Pierre Thomas (Modef) : « Le dossier des revenus doit figurer en haut de la pile »

Le Modef réclame l’instauration de prix minimum garantis et de coefficients multiplicateurs ainsi que la stricte application d’Egalim, ou encore la suppression de la refiscalisation du GNR. Le syndicat prêche également pour une loi d’orientation plus ambitieuse pour les jeunes et une réforme de la Pac reposant sur des aides à l’actif.

Après la FNSEA et les JA, la Coordination rurale et la Confédération paysanne, des représentants du Modef ont été reçus successivement par le ministre de l’Agriculture Marc Fesneau et par le Premier ministre Gabriel Attal le 24 janvier. « Pour le Modef, le dossier des revenus est très clairement en haut de la pile », indique son président Pierre Thomas. Nous avons réclamé l’instauration de prix minimum garantis par l’Etat et de coefficients multiplicateurs pour éviter une inflation galopante. Le revenu, c’est aussi des charges. La suppression de la détaxation du GNR est un signe extrêmement mauvais, même si l’Etat a dit qu’il la compenserait. Pour les agriculteurs, cela veut dire : "Monsieur, on vient vous demander un petit chèque". C’est ça aussi qui a blessé les agriculteurs ».

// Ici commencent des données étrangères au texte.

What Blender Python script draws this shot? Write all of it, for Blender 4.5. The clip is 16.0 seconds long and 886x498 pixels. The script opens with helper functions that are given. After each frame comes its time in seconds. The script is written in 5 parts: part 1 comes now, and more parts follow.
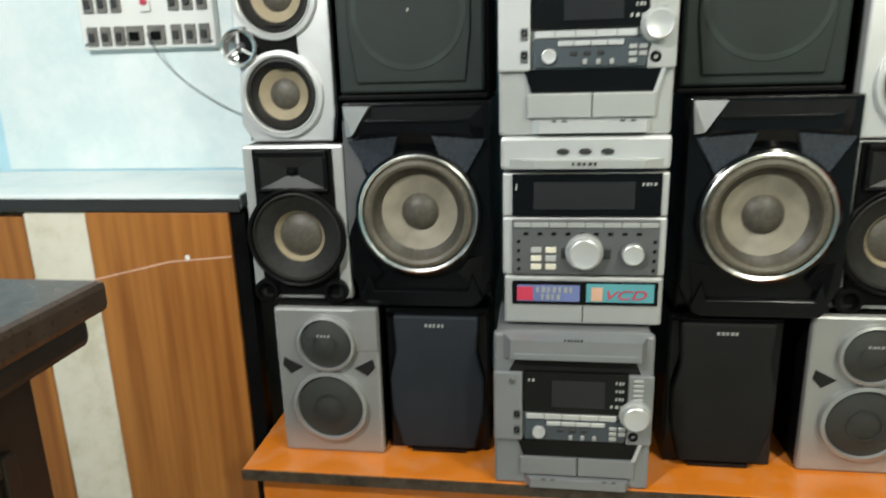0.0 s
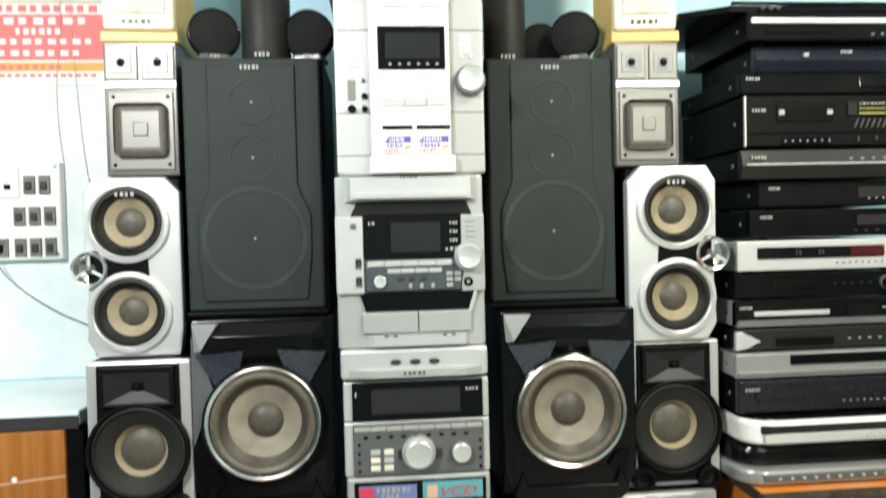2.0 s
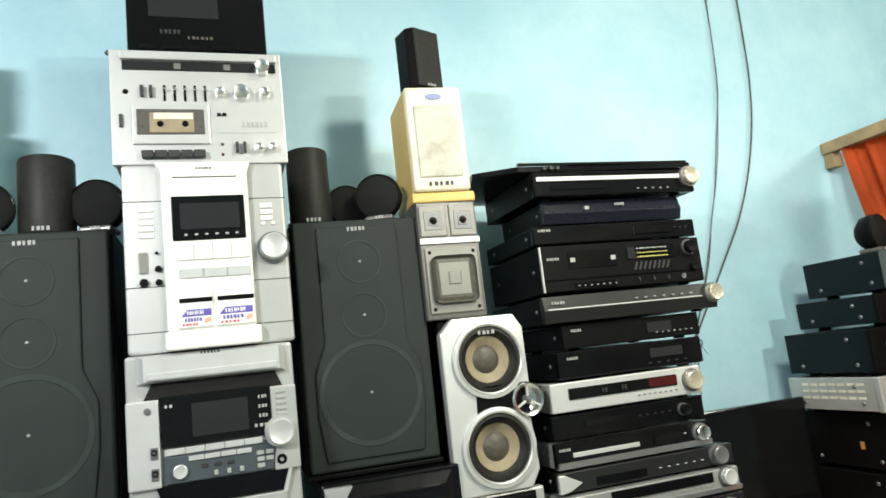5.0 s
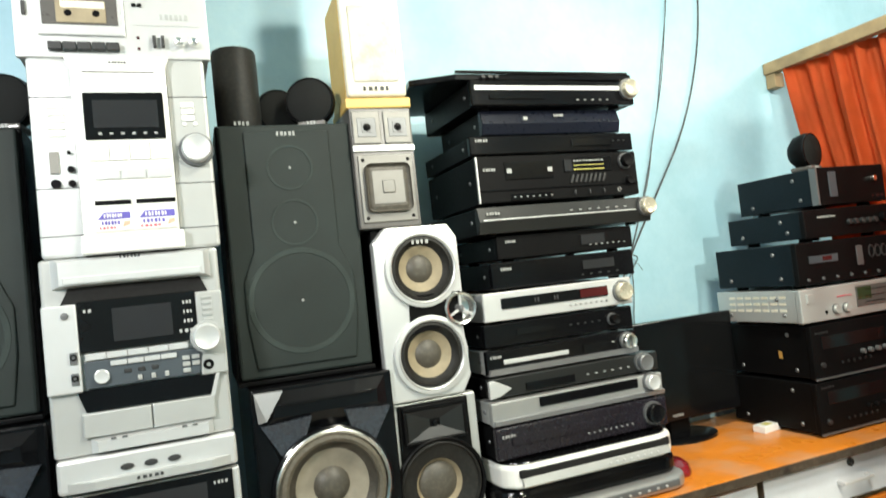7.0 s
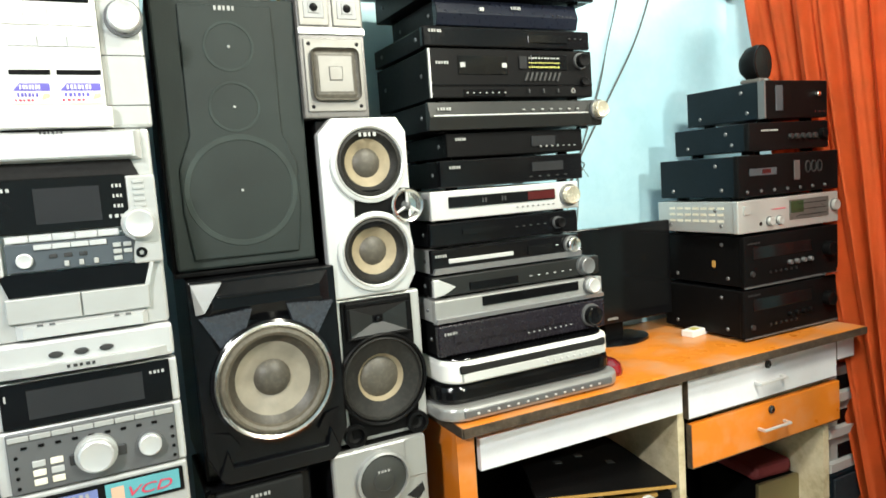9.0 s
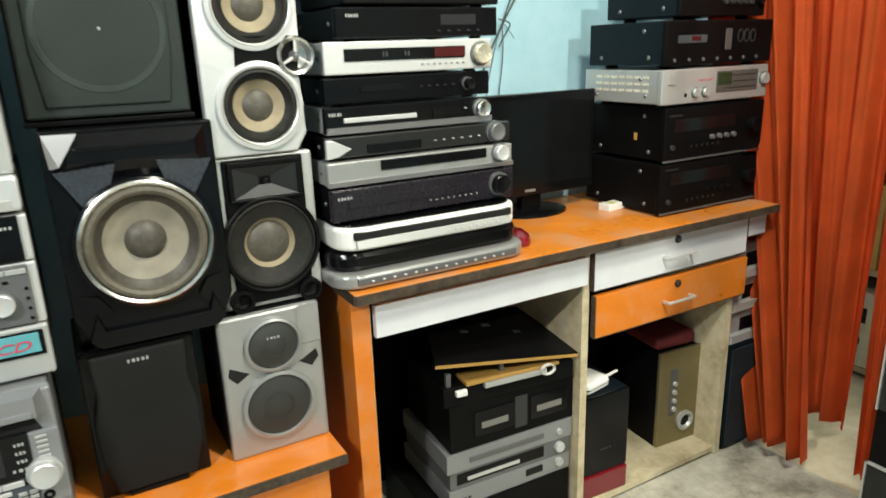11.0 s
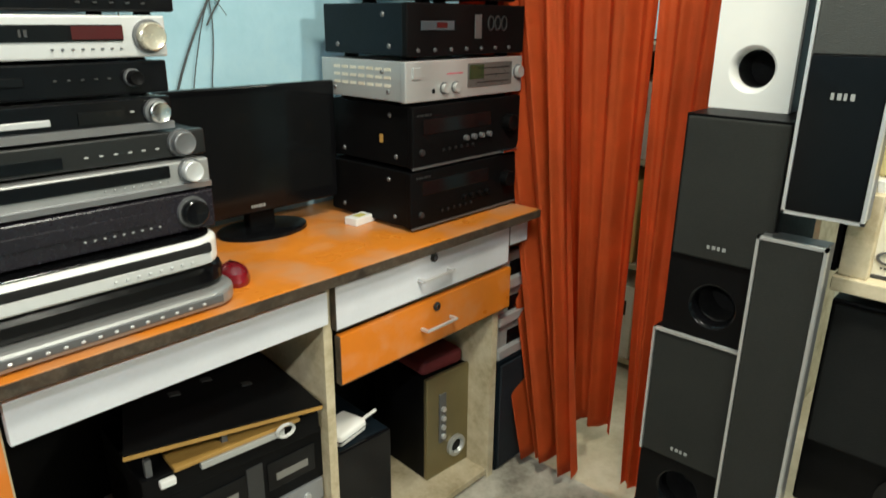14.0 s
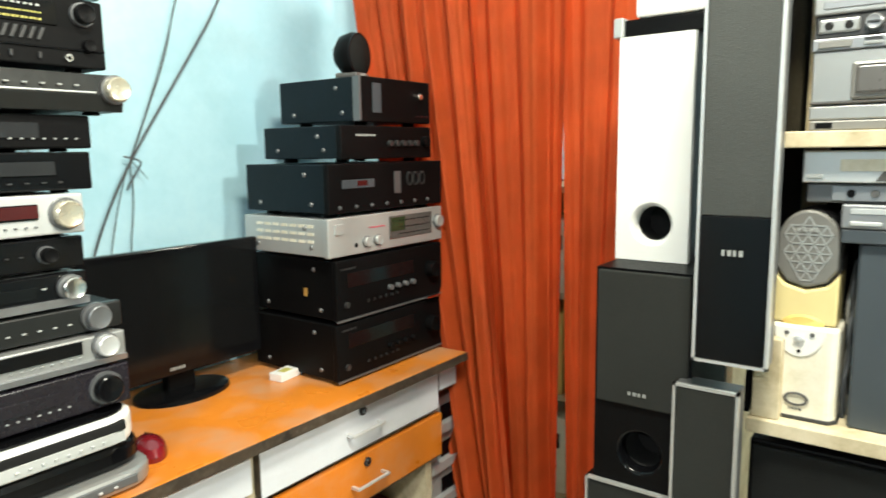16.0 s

"Une crise, ça a un début et une fin, le début il est très loin et la fin on ne sait pas si on va la voir maintenant"

Le syndicat réclame également que la stricte application d’Egalim, véritable « point noir », tant du point de vue de la défense du prix de la matière première agricole dans les négociations commerciales que des taux de produits de qualité en restauration collective, que « l’Etat n’applique pas à ses propres cantines ». Mais le Modef entend se projeter et faire des propositions dépassant le coup de fièvre actuel, que le Premier ministre escompte bien faire retomber en fin de semaine avec l’annonce des premières réponses du gouvernement. « Une crise, ça a un début et une fin, le début il est très loin et la fin on ne sait pas si on va la voir maintenant », devise Pierre Thomas. On a un taux de suicides en agriculture cinq fois supérieur à la corporation qui nous suit derrière, les forces de l’ordre. Il y a quelque chose qui ne fonctionne pas dans la maison agricole depuis fort longtemps ».

Loi d’orientation et réforme de la Pac

En ce qui concerne le Pacte d’orientation en faveur du renouvellement des générations, qui devait être présenté en conseil des ministres le 24 janvier mais qui a été reporté de « quelques semaines » pour y inclure des éléments de « simplification », le Modef dénonce un projet « peu ambitieux » pour attirer des jeunes candidats à l’installation, faute moyens d’accès au foncier et au capital d’exploitation. « Plein de gens sont intéressés par l'agriculture, argumente Pierre Thomas, mais au-delà des conditions techniques, il y a aussi des conditions politiques. Quel type d’agriculture on veut ? Comment on y va et est-ce qu’elle va permettre de faire manger son bonhomme correctement ? ».

"On ne fait pas rêver des jeunes avec du matériel mais avec des conditions de vie"

Le Modef se projette également dans la prochaine réforme de la Pac, qui va s’inviter dans les débats dès 2024 dans le cadre du bilan à mi-parcours de la programmation actuelle. « Il faut en finir avec ces aides à l’hectare au profit d’aides à l’actif, qui pourraient permettre à un certain nombre d’agriculteurs de s’adapter plus rapidement au changement climatique et à l’absolue nécessité d’une préservation de l’environnement, souligne le président du Modef. Aujourd’hui, on a une Pac qui tire les prix vers le bas et qui pousse à la défiscalisation dans le matériel. On ne fait pas rêver des jeunes avec du matériel mais avec des conditions de vie ».

Le Modef va continuer de se mobiliser sur le terrain, notamment en Corrèze et dans le Puy-de-Dôme, pour porter ces revendications et d’autres, comme celles de la simplification, sans tomber dans le populisme. « Il ne s’agit surtout pas de dire : ne nous embêtez plus sur les exploitations, on veut la liberté complète, on se fout complètement de la gestion de l’eau, de l’environnement, du changement climatique. Pas du tout. On a besoin d’orientations cohérentes ».